WHAT IS ASKED: Copy each line of the data below exactly, leaving out pictures.

MATERIAL PROVIDED:

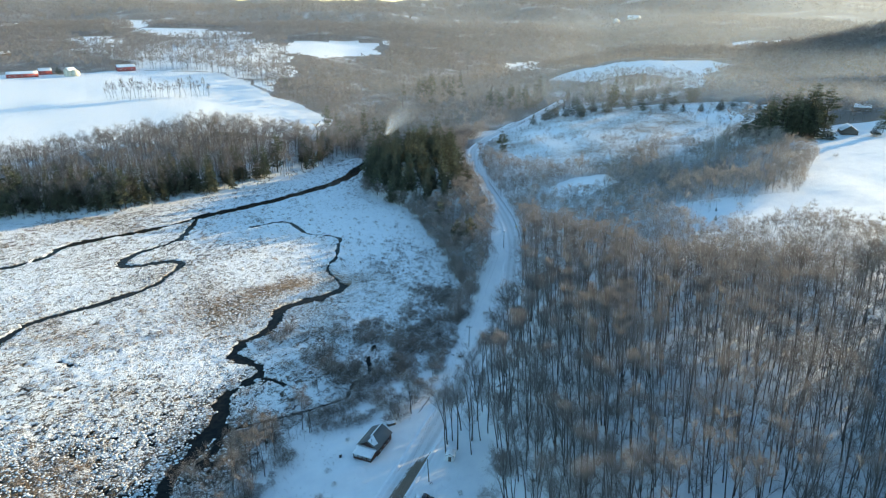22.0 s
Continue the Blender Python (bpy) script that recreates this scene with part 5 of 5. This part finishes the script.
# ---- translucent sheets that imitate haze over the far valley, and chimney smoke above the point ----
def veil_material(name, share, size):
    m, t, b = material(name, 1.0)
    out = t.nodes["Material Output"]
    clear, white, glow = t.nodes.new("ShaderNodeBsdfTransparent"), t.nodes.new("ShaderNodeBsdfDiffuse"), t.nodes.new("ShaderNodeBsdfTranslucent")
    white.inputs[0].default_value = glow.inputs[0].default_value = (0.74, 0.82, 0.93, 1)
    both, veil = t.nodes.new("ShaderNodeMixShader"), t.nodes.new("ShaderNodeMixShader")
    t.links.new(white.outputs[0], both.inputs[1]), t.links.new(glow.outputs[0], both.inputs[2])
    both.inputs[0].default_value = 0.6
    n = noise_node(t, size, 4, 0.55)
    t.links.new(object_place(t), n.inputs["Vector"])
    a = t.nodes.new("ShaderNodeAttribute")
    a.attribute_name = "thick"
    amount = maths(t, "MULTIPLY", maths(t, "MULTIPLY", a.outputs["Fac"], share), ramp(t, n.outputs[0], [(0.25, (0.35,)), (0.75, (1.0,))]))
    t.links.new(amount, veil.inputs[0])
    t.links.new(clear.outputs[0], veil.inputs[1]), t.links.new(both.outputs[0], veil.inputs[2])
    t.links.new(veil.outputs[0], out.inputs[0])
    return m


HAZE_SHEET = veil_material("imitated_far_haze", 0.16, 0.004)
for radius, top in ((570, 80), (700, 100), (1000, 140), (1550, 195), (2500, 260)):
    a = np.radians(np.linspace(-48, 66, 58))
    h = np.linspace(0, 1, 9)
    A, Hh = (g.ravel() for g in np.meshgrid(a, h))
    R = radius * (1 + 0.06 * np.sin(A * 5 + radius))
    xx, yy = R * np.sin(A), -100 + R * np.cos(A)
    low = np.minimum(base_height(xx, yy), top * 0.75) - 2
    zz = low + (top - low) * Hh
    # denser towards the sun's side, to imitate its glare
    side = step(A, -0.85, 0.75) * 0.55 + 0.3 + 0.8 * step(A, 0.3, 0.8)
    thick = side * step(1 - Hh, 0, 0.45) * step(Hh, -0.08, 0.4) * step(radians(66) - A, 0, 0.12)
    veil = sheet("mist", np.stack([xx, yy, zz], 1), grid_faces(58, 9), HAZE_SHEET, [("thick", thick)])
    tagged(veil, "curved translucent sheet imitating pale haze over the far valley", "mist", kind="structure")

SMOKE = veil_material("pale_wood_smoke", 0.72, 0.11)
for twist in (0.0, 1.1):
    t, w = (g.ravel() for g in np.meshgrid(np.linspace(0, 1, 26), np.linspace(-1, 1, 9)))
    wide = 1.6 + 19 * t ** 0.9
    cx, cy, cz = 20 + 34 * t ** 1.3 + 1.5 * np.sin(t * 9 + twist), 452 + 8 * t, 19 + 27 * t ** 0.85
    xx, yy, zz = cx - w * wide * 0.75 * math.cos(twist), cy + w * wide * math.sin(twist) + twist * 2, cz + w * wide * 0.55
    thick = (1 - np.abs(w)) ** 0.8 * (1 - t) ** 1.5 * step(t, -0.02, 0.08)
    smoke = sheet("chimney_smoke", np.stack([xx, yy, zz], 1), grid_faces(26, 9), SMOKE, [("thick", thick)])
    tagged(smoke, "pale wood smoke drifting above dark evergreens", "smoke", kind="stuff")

SOLUTION FOR THIS EXERCISE:
22.0 s
Continue the Blender Python (bpy) script that recreates this scene with part 5 of 5. This part finishes the script.
# ---- translucent sheets that imitate haze over the far valley, and chimney smoke above the point ----
def veil_material(name, share, size):
    m, t, b = material(name, 1.0)
    out = t.nodes["Material Output"]
    clear, white, glow = t.nodes.new("ShaderNodeBsdfTransparent"), t.nodes.new("ShaderNodeBsdfDiffuse"), t.nodes.new("ShaderNodeBsdfTranslucent")
    white.inputs[0].default_value = glow.inputs[0].default_value = (0.74, 0.82, 0.93, 1)
    both, veil = t.nodes.new("ShaderNodeMixShader"), t.nodes.new("ShaderNodeMixShader")
    t.links.new(white.outputs[0], both.inputs[1]), t.links.new(glow.outputs[0], both.inputs[2])
    both.inputs[0].default_value = 0.6
    n = noise_node(t, size, 4, 0.55)
    t.links.new(object_place(t), n.inputs["Vector"])
    a = t.nodes.new("ShaderNodeAttribute")
    a.attribute_name = "thick"
    amount = maths(t, "MULTIPLY", maths(t, "MULTIPLY", a.outputs["Fac"], share), ramp(t, n.outputs[0], [(0.25, (0.35,)), (0.75, (1.0,))]))
    t.links.new(amount, veil.inputs[0])
    t.links.new(clear.outputs[0], veil.inputs[1]), t.links.new(both.outputs[0], veil.inputs[2])
    t.links.new(veil.outputs[0], out.inputs[0])
    return m


HAZE_SHEET = veil_material("imitated_far_haze", 0.16, 0.004)
for radius, top in ((570, 80), (700, 100), (1000, 140), (1550, 195), (2500, 260)):
    a = np.radians(np.linspace(-48, 66, 58))
    h = np.linspace(0, 1, 9)
    A, Hh = (g.ravel() for g in np.meshgrid(a, h))
    R = radius * (1 + 0.06 * np.sin(A * 5 + radius))
    xx, yy = R * np.sin(A), -100 + R * np.cos(A)
    low = np.minimum(base_height(xx, yy), top * 0.75) - 2
    zz = low + (top - low) * Hh
    # denser towards the sun's side, to imitate its glare
    side = step(A, -0.85, 0.75) * 0.55 + 0.3 + 0.8 * step(A, 0.3, 0.8)
    thick = side * step(1 - Hh, 0, 0.45) * step(Hh, -0.08, 0.4) * step(radians(66) - A, 0, 0.12)
    veil = sheet("mist", np.stack([xx, yy, zz], 1), grid_faces(58, 9), HAZE_SHEET, [("thick", thick)])
    tagged(veil, "curved translucent sheet imitating pale haze over the far valley", "mist", kind="structure")

SMOKE = veil_material("pale_wood_smoke", 0.72, 0.11)
for twist in (0.0, 1.1):
    t, w = (g.ravel() for g in np.meshgrid(np.linspace(0, 1, 26), np.linspace(-1, 1, 9)))
    wide = 1.6 + 19 * t ** 0.9
    cx, cy, cz = 20 + 34 * t ** 1.3 + 1.5 * np.sin(t * 9 + twist), 452 + 8 * t, 19 + 27 * t ** 0.85
    xx, yy, zz = cx - w * wide * 0.75 * math.cos(twist), cy + w * wide * math.sin(twist) + twist * 2, cz + w * wide * 0.55
    thick = (1 - np.abs(w)) ** 0.8 * (1 - t) ** 1.5 * step(t, -0.02, 0.08)
    smoke = sheet("chimney_smoke", np.stack([xx, yy, zz], 1), grid_faces(26, 9), SMOKE, [("thick", thick)])
    tagged(smoke, "pale wood smoke drifting above dark evergreens", "smoke", kind="stuff")